Students at the University of Calgary deployed networks of trail cameras last summer to try and get population estimates, which they will be checking this summer, McKenzie said.

Two other government programs, launched in 2022 to reduce the population of wild boars, weren’t successful, McKenzie said.

The hunting bounty program ended in March 2023, while a sounder trapping incentive will wind down at the end of this month. Neither resulted in a single kill.

McKenzie attributed the lack of success to the fact that only four counties participated, adding that none of the four  — Bonnyville, the Municipal District of Peace, Stettler and Wetaskiwin — have many wild boars. 

Feral pigs are smart, elusive and nocturnal, which makes sightings rare, according to Evans. That’s why the Squeal on Pigs campaign is focused on teaching people how to identify their tracks and signs of damage caused by wild pigs.

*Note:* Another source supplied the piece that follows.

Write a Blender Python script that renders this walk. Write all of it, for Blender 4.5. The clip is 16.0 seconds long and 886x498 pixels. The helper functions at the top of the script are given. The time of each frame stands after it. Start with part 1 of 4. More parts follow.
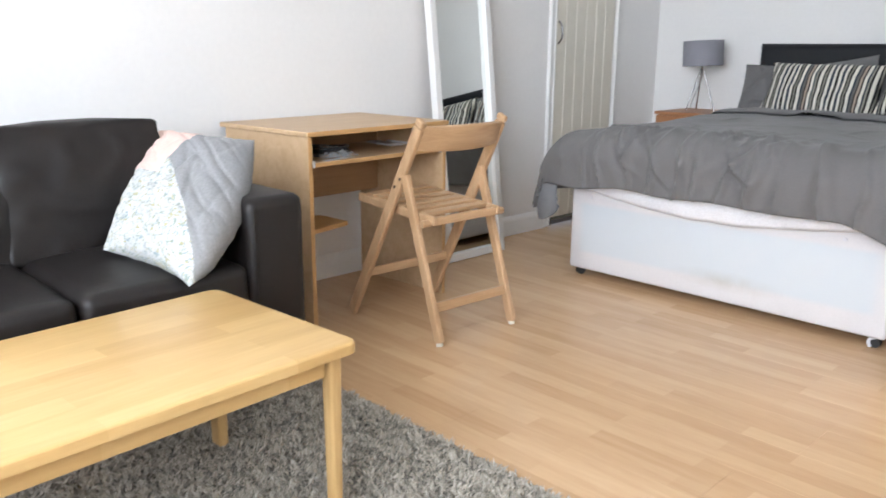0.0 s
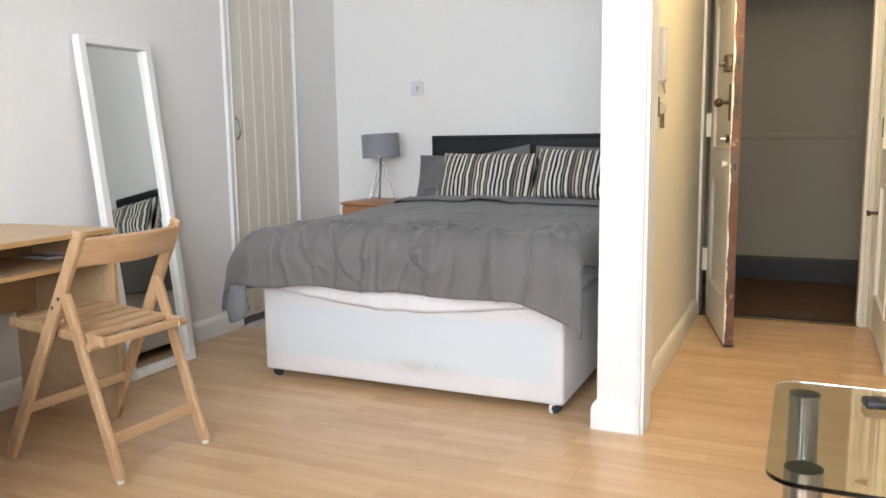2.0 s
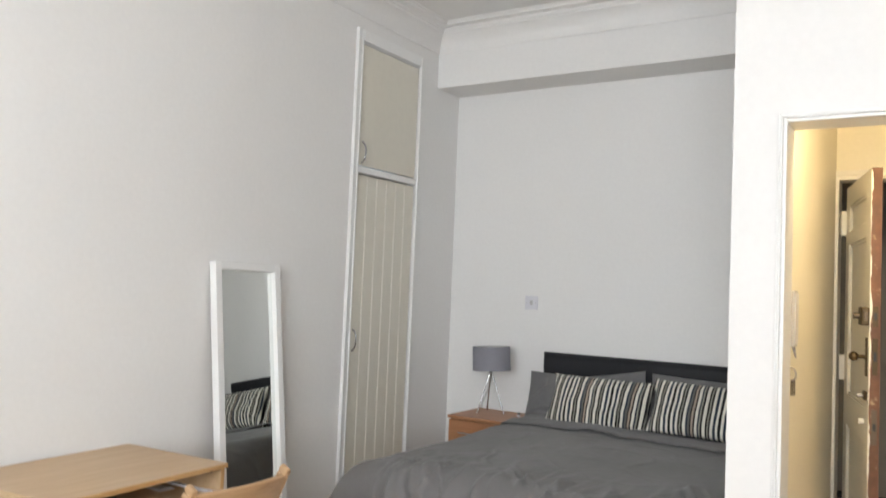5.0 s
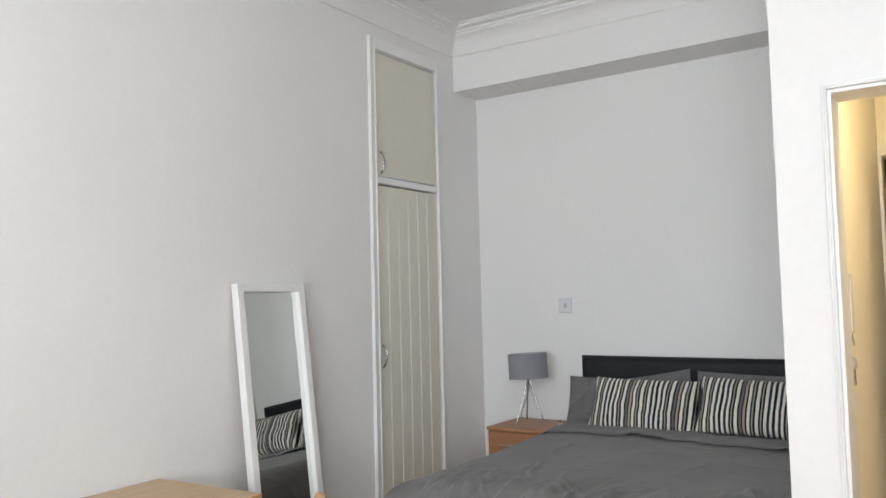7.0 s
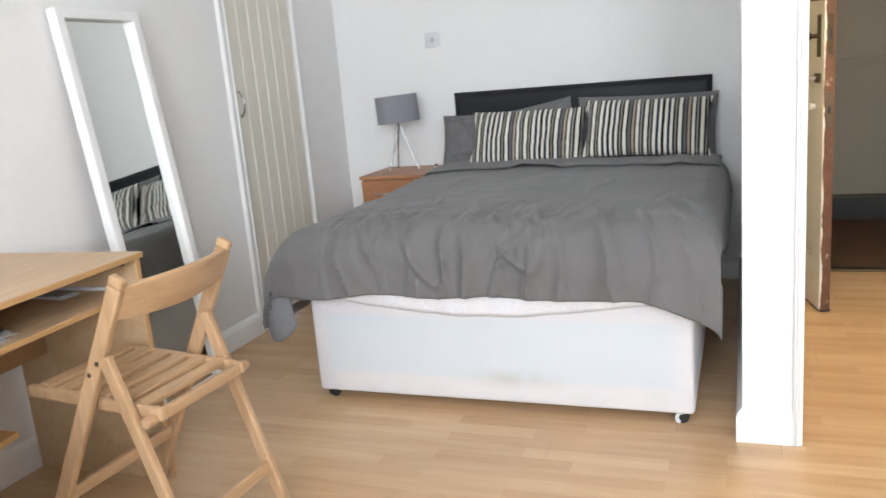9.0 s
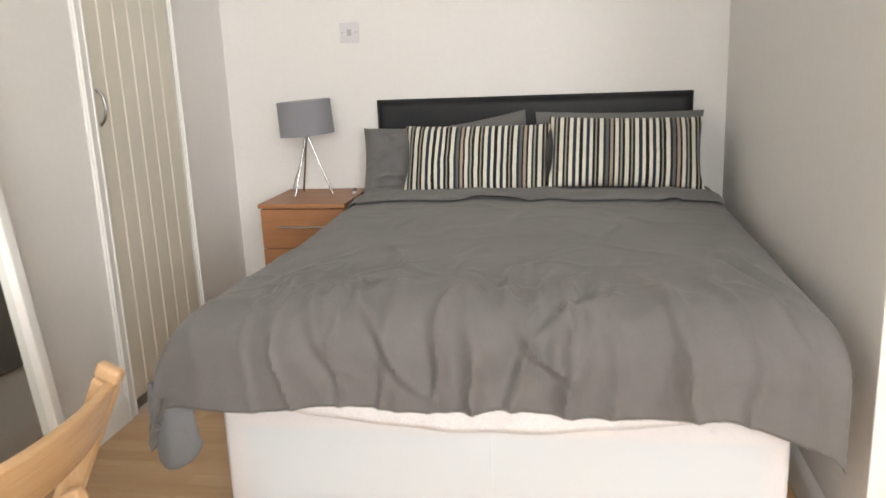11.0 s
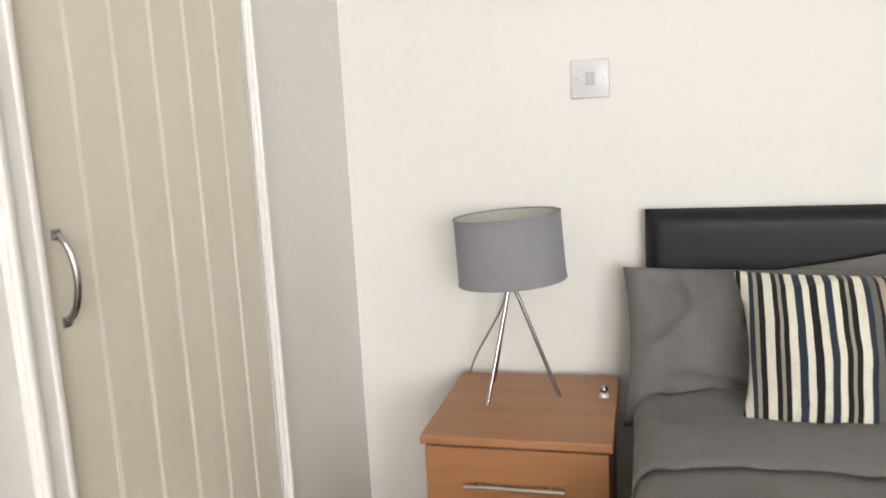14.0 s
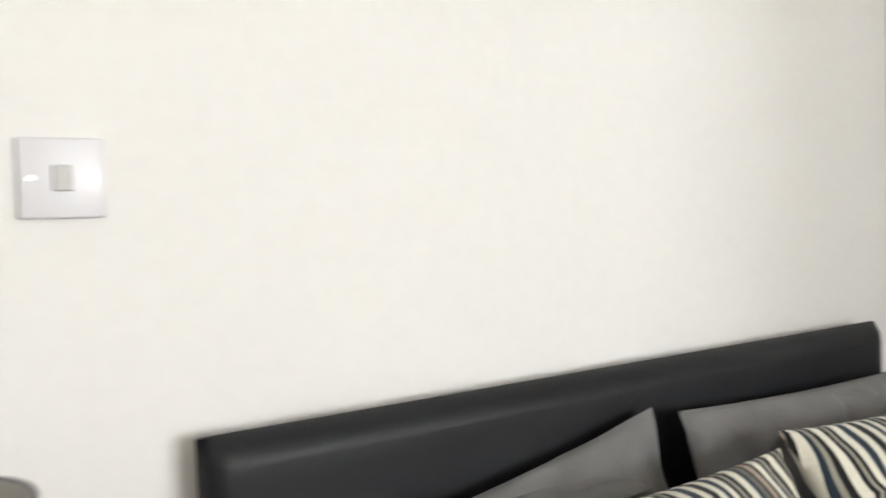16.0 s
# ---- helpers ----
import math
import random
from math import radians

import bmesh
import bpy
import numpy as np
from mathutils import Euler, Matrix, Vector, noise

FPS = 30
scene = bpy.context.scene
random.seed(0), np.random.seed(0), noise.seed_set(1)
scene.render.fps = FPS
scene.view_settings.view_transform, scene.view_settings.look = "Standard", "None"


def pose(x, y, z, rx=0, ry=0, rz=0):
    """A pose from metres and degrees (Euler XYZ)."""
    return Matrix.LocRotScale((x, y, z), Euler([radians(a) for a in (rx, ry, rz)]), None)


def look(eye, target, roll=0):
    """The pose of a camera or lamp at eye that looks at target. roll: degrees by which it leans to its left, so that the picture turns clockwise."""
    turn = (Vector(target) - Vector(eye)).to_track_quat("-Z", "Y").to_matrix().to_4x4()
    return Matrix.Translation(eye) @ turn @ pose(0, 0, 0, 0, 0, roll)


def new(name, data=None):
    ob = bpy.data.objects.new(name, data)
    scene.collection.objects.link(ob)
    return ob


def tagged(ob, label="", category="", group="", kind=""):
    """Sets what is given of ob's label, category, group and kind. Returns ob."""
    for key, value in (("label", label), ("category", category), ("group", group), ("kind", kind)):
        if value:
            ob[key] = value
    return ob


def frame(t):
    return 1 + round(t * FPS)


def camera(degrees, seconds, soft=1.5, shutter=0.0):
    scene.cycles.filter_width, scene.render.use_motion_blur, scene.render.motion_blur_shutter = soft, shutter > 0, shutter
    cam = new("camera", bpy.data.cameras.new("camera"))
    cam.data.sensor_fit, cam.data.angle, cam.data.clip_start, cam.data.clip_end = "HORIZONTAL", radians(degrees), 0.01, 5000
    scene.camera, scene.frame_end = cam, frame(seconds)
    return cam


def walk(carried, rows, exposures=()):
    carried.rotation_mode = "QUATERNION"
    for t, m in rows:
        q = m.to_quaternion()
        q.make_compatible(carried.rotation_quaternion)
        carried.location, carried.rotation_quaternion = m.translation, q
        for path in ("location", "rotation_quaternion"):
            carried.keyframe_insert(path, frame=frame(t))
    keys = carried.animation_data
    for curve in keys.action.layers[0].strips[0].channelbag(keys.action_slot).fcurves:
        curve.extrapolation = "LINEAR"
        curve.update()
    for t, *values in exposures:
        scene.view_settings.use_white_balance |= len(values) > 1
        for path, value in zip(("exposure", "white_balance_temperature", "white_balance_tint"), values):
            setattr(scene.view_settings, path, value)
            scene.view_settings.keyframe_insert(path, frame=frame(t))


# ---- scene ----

The program’s website has pictures to help identify clues that the animals are around.

Once identified, the information is given to trappers who use a corral trap, a circular enclosure with funnel-shaped entrance that makes it easy for hogs to enter but difficult to leave.

Ideally, the traps will capture an entire sounder, the name given to a group that usually includes a few adult sows and their young.

“It’s really the only way that we are going to actually be effective in managing their populations,” Evans said, noting that any animals that have avoided the trap will pass that information onto their offspring.

A typical boar goes through a gestation period of 115 days, and can have a litter of six piglets every two years. Piglets reach sexual maturity at six to 10 months. 

“That’s why it’s important that we remove all of the individuals in the group and that is how we are going to be effective in managing their populations,” Evans said.